Lucas Simoes

Lucas Simões escreve aos sábados no Magazine

Se tudo começasse agora

Publicado em: Sáb, 24/12/16 - 02h00

Hoje eu acordei mais cedo só para escrever um texto corrido e enlatado por frases feitas, movido por arremates morais anexos a uma linguagem pasteurizada, cheio de insinuações que só querem justificar que “tudo vai ficar bem” e não importa mais, o que importa é quando existe café, amor e alguém do outro lado correspondendo a nossas expectativas maquiadas por ilusões rotineiras. Confere toda a descrição do lugar-comum?

Olha, eu ando tão cansado desses enredos ludibriosos em que me meti, embalados em padrões aprovados por filosofias de algum “Mad Men” que define o que é felicidade em duas entrelinhas ou em uma frase de impacto estampada em um cavalete exposto numa sala de reuniões climatizada. Como se realmente não fosse necessário e, além, impossível estar injuriado neste mundão.

Eu ando tão cansado de acreditar nos personagens que invento na ambição de dar vida e lugar ao sol aos sentimentos que as pessoas insistem em chutar todos os dias como latas de Pepsi que não conseguem ser Coca-Cola. Então, a gente precisa ser essa Coca-Cola toda? Todo dia, sem trégua, com muito gás? Por quê?

Eu ando tão cansado de vestir uma capa intelectual e procurar referências grandiosas na música pop ou nos cânones da literatura para explicar minhas supostas dores internas. Eu ando tão cansado de inundar parágrafos com lapidações preguiçosas do que julgo sentir, como se um texto tivesse a obrigação de ser uma grande revelação, um serviço social prestado a sabe-se lá quem. Sério? Onde foi parar a honestidade de abrir a boca para terminar um discurso sem gaguejar, consultas, parênteses, saídas de incêndio e frases rebuscadas?

Eu ando tão cansado de defender um amor vivido só para entrar no jogo, só para fazer parte, só para rimar, só para pedir por “mais amor, por favor” em imagens coloridas e gritos efusivos que se reconhecem em catarse dos centros urbanos, como uma tendência global de fisgar a qualquer custo as quatro letrinhas mágicas que dão sentido à vida. Em qual direção?

Eu ando tão cansado de contar histórias sobre as mesmas opiniões e privilégios e a pele branca exposta a holofotes arbitrários para iluminar um protagonismo enviesado por uma construção histórica de subjugação, sangue e pecados pagos por inocentes escravizados. Queremos pessoas que redefinam o que é ser sexy e ser bonita, como disse a Viola Davis naquele discurso impecável de primeira mulher negra a ganhar um Emmy na história da TV. É pedir demais?

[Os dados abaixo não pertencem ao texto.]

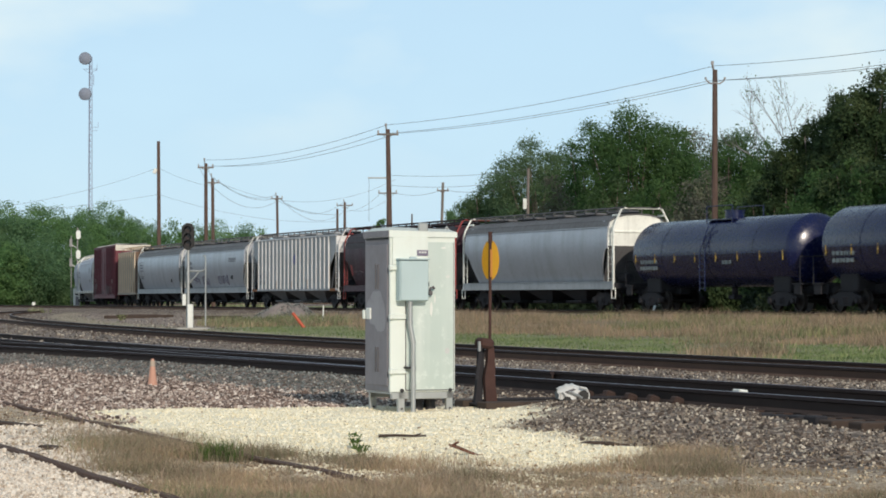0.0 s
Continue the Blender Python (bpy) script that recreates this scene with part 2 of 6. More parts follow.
# ---- the plan: tracks as arcs that bend away; s runs from the foreground into the distance ----
class Track:
    def __init__(self, x, y, heading, bend, top, straight_before=False):
        self.p, self.h, self.k, self.top, self.sb = (x, y), radians(heading), bend, top, straight_before
        self.n = (math.sin(self.h), -math.cos(self.h))
        self.R = 1 / bend if bend else 0
        self.c = (x + self.n[0] * self.R, y + self.n[1] * self.R)

    def at(self, s, off=0.0):
        """The point at s metres, off metres to the far side, and the heading there."""
        a = self.h if (not self.k or (self.sb and s < 0)) else self.h - self.k * s
        if not self.k or (self.sb and s < 0):
            x, y = self.p[0] + math.cos(self.h) * s, self.p[1] + math.sin(self.h) * s
        else:
            x, y = self.c[0] - math.sin(a) * self.R, self.c[1] + math.cos(a) * self.R
        return x + math.sin(a) * off, y - math.cos(a) * off, a

    def side(self, X, Y):
        """Metres from the centre line, the far side positive (arrays)."""
        line = (X - self.p[0]) * self.n[0] + (Y - self.p[1]) * self.n[1]
        if not self.k:
            return line
        ring = self.R - np.hypot(X - self.c[0], Y - self.c[1])
        if not self.sb:
            return ring
        along = (X - self.p[0]) * math.cos(self.h) + (Y - self.p[1]) * math.sin(self.h)
        return np.where(along < 0, line, ring)


TRACK_A = Track(4.962, 22.054, 113.85, 0.001642, 0.20)
TRACK_B = Track(7.788, 28.147, 112.28, 0.001704, 0.24)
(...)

E se pudéssemos mandar ao inferno todas as mentiras e enjoos e manipulações agressivas sobre nossas verdadeiras histórias? E se nos livrássemos de uma vez das máscaras?

E se você soubesse que cada texto meu é uma crítica em falsete para cada erro que cometo em esquinas imaturas? E se você soubesse que cada entrelinha que escrevo não é para levantar um tsunami respeitável por nada, é só para botar para fora todas as coisas que trago no peito. E trago sem notar, sem entender, sem apaziguar.

E se pudéssemos ressignificar a verdade, expor nossos corpos sem modelo pré-concebido e sem vergonha, para enfim sair na rua vestidos daquilo que realmente somos ou almejamos ser?

E se, em vez de criar enredos cinematográficos para situações cotidianas, contássemos sobre o que talvez não seja tão bonito ou palatável, mas que faça jus a nosso inevitável direito à dúvida, desejos de mudanças reais, erros indefensáveis, belezas tão diferentes naturalizadas no mesmo patamar de admiração. E se tudo começasse agora?

Texto originalmente publicado em 16.04.16.